August 30, 2017
I’m a fan of China, period. I drink Chinese tea, study the language, and love to buy my gadgets from Alibaba, Taobao dot com or AliExpress. So, don’t even go there. I … dig … China.
Having said that, (ok; here comes), there are a handful of things I do not really like about China. Or more sophisticatedly put, things that could be improved or are momentarily ‘uncool.’ I know the Chinese are a proud people and hence I’ll be tiptoeing all the way to the end.
There’s immense pollution to start with. I think we’ve all seen the grey, foggy skies on the news at one point and it’s especially not pleasant if you, like me, like to hit around on the weekends (tennis). It just gets to you. But, even if you’re not a workout junkie, research shows that in some parts of the mainland, breathing these pollutants in all day is equivalent to smoking forty cigarettes, (or two packs), a day. And now, that’s pushing it, is it not? That simply cannot be healthy.
As funny as it might sound, for me personally the noise (pollution) is even worse than ‘smoking two packs a day.’ It’s just off the charts. There’s always someone yelling, pressing the horn, or … fishing with dynamite. I witnessed the latter behavior firsthand as I was making my way through a park in the southern city of Guangzhou.
It might not actually have been dynamite, maybe it was more like fireworks, but it did blow the goose apart when he picked up what he thought was food. Well, it lived, I saw it swimming away, but it was maimed for sure. Its beak was no longer in one piece.
The kid who had thrown the fireworks seemed to be proud of his accomplishments and laughed. His mom was nowhere to be seen, the few passersby minded their own business. And I as an outsider, a foreigner, couldn’t do much. I just rolled my eyes and said a quick prayer to ease the animal’s pain.
The explosive BANG-BANG went on for minutes, maybe longer, as I couldn’t stick around to watch all of them go down. It was a ******* slaughterhouse.

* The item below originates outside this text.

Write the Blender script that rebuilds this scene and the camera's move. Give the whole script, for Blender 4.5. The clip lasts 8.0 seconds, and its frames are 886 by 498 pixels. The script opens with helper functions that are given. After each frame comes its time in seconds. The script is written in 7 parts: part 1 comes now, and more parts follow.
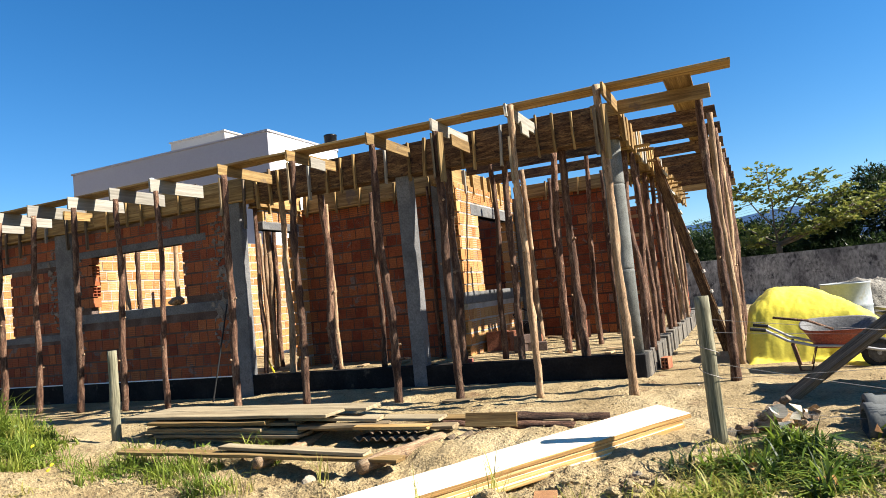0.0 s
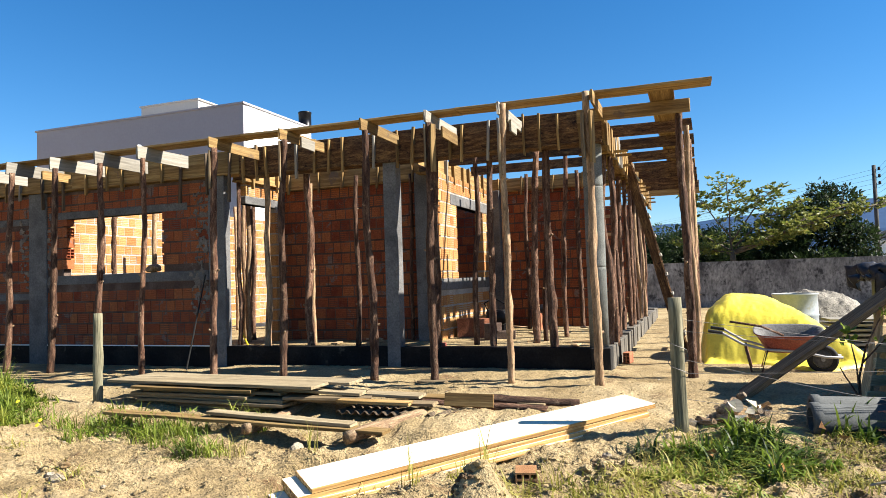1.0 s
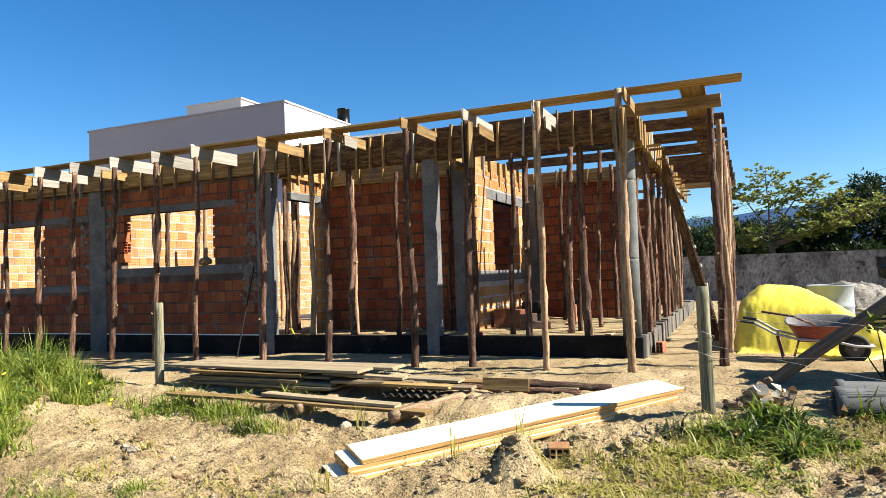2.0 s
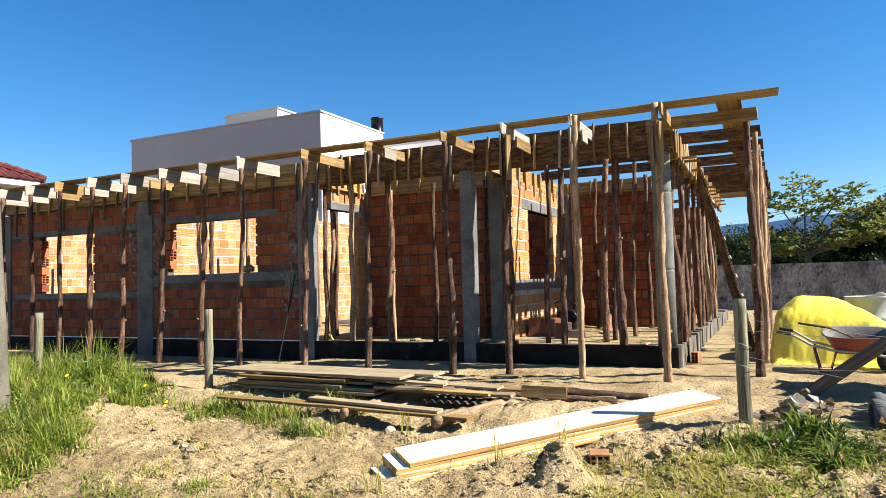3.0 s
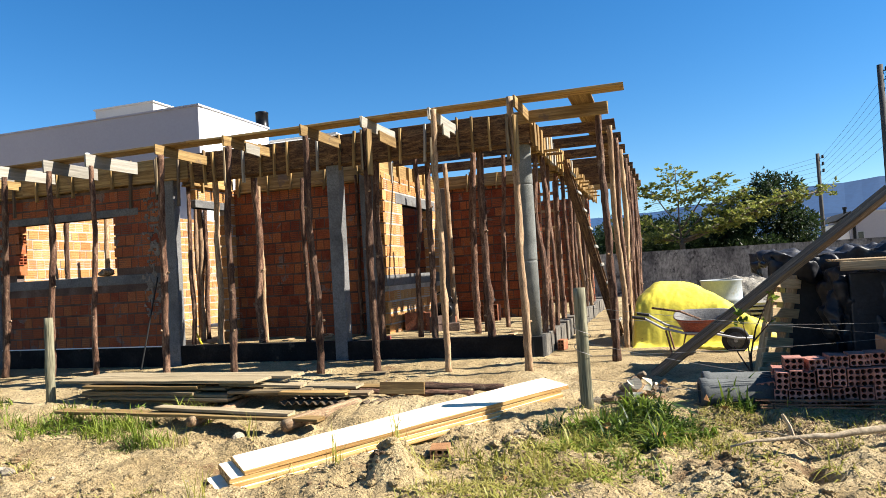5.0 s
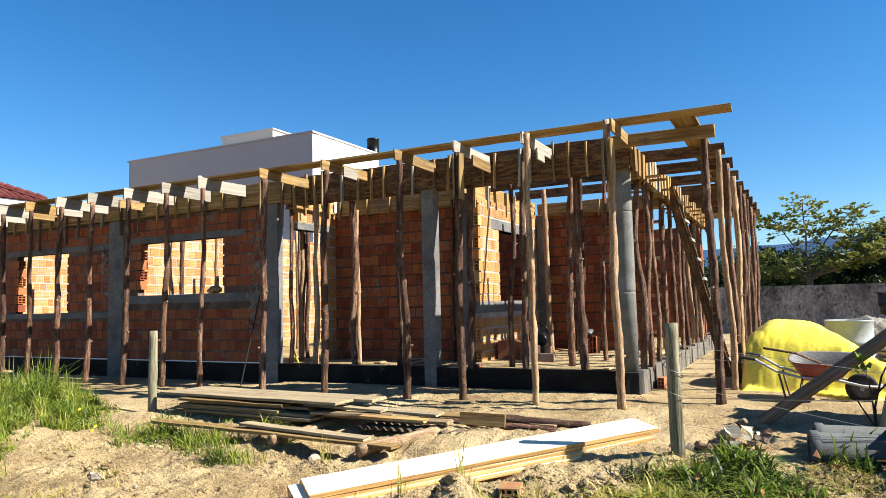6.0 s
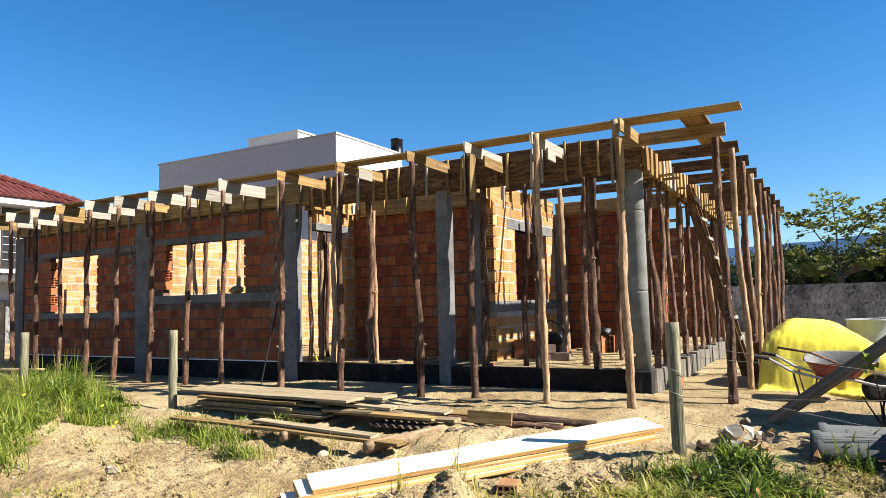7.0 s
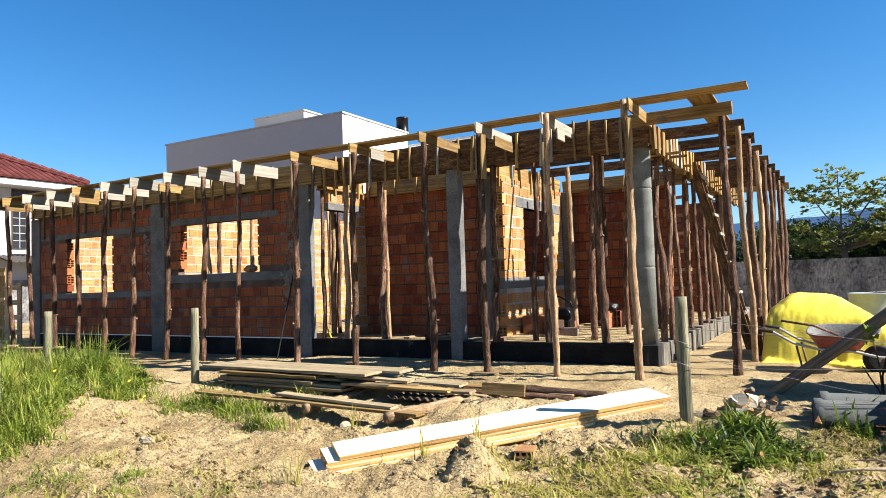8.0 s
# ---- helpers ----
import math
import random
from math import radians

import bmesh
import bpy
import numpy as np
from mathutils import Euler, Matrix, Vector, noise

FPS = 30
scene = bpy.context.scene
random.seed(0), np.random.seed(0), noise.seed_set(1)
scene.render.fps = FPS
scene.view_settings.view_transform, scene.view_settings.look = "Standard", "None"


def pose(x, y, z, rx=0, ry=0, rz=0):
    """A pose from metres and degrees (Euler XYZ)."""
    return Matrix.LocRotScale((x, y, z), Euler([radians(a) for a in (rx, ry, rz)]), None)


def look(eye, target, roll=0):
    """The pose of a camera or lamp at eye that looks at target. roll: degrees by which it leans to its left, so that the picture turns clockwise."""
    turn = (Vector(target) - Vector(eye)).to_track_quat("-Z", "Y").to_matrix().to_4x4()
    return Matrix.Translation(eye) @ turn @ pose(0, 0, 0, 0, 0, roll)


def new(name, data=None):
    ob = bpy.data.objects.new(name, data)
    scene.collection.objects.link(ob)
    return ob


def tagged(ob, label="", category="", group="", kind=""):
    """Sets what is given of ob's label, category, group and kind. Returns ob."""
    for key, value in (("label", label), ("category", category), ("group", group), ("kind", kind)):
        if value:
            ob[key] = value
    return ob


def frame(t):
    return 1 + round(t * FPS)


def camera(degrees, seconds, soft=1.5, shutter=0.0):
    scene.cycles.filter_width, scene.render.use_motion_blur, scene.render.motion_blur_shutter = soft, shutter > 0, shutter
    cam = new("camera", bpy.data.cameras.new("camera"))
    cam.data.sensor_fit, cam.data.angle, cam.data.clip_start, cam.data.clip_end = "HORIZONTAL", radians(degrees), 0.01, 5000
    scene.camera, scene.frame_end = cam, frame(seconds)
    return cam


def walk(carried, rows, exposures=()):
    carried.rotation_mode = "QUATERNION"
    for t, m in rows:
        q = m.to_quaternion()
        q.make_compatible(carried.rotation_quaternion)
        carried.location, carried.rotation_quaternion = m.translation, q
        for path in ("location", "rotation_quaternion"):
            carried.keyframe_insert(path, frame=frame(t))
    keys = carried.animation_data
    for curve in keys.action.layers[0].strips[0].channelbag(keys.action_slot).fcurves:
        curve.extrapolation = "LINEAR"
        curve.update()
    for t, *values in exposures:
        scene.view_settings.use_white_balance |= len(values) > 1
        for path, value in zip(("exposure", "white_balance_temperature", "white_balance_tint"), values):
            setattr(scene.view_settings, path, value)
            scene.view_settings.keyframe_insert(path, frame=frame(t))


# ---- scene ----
cam = camera(66.0, 8.0, soft=0.5)
PATH = [
    (0, (1.149, -8.047, 1.213), (0.349, -6.219, 1.352), -5.6),
    (0.5, (1.02, -8.257, 1.206), (0.409, -6.355, 1.297), -2.9),
    (1, (1.001, -8.463, 1.235), (0.31, -6.588, 1.324), -1.8),
    (1.5, (1.071, -8.593, 1.207), (0.375, -6.72, 1.283), -2.0),
    (1.7, (1.11, -8.684, 1.203), (0.357, -6.832, 1.273), -1.5),
    (2.8, (1.092, -9.025, 1.222), (0.27, -7.204, 1.306), -2.0),
    (3, (1.089, -9.062, 1.248), (0.225, -7.261, 1.343), -1.5),
    (3.5, (1.165, -9.113, 1.214), (0.183, -7.375, 1.335), -2.8),
    (4, (1.396, -9.014, 1.206), (0.502, -7.227, 1.291), -1.4),
    (4.5, (1.514, -8.924, 1.19), (0.822, -7.049, 1.262), -2.7),
    (4.7, (1.515, -8.881, 1.232), (0.91, -6.976, 1.296), -3.4),
    (5.8, (1.644, -8.538, 1.241), (0.872, -6.697, 1.363), -1.9),
    (6, (1.697, -8.519, 1.236), (0.794, -6.741, 1.394), -1.3),
    (6.5, (1.876, -8.409, 1.231), (0.931, -6.651, 1.359), -0.3),
    (7, (1.935, -8.5, 1.238), (0.956, -6.763, 1.395), -1.4),
    (7.5, (1.94, -8.712, 1.212), (0.906, -7.003, 1.303), -1.3),
    (8, (1.946, -8.75, 1.234), (0.955, -7.015, 1.326), -1.8),
]
walk(cam, [(t, look(eye, target, roll)) for t, eye, target, roll in PATH])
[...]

Down at the hospital a few days later it was a little less bloody, but the noise was still there. Quiet is definitely not something the Chinese seem to enjoy. Chinese like to speak loudly; that’s how they radiate happiness I suppose. And it takes time to get used to this, if ever.
I had pink eye from staring at the screen for hours on end and even though I had paid an extra ten or twenty renminbi to get a ‘private’ consultation, a handful of other patients still walked in and out. It went something like this …
Patient “Wang,” (or whoever), knocks on door and opens it without waiting for a response. Patient Wang speaks at the top of her voice: “Maaafaaaan niiiii aaah, yiiishenggg. Wooo zhaaangfuuu de tooou zheeende hao tonggg. Niii kan yi xiaaa, hao baaa!?” (Sorry to bother you, doctor. My husband’s head really hurts. Can you have a look? Is that okay!?)
Doctor, also at the top of his voice: “Xinggg, dannn shiii … wooo xiannnzaiii yiii diannn manggg. Niii denggg yi xiaaa … hao baaa!?” (All right, but … I’m a little busy now. You wait for a while … okay!?)
Patient Wang: “Oh hao baaa … xie xie aaah.” (Oh, good. Thank you.) Closes door with bang. And then back to me.
Doctor: “So you … pain? Pain naaa li? Zhe li pain?” (Your pain is where? Have pain here?)
Despite these disturbances the doc was very nice to me. Lots of respect. But yeah, the noise sometimes gets to you; especially perhaps because literally everything in the country is loud. As a white dude I’m not used to it. At least not to this extent.
What’s even more uncool, however, is the broken internet. Everything is filtered nowadays. When I first set foot on Chinese soil in 2004 there was YouTube and Google and Facebook. But those days are gone and now the entire web seems to be stuck in some kind of meat grinder. If you ask me, most Chinese don’t have a clue about foreign websites and just focus on everything that is Chinese. And it works, I bet. As long as you’re not into anything too foreign, it’s fine.
They’ve started to clean up the air, water, and whatnot. I have no doubt that within a number of years I’ll be able to play lots of tennis again in China. Maybe even with Lǐ Nà (李娜) … the former number 2; it’s on my bucket list.
As far as the noise goes, this will take time or maybe it’ll never change since it’s deeply rooted in Chinese culture. I can always bring earplugs I suppose.
And then there’s the internet or should I say the soon-to-be intranet without any foreign influences? I have a love for China, but maybe China doesn’t have a love for me. I’d eagerly go back more and for longer, but that’s not easy with every other website getting stuck (in the meat grinder). Unless, perhaps, I also switch entirely to Mandarin Chinese. Now … that’s an idea.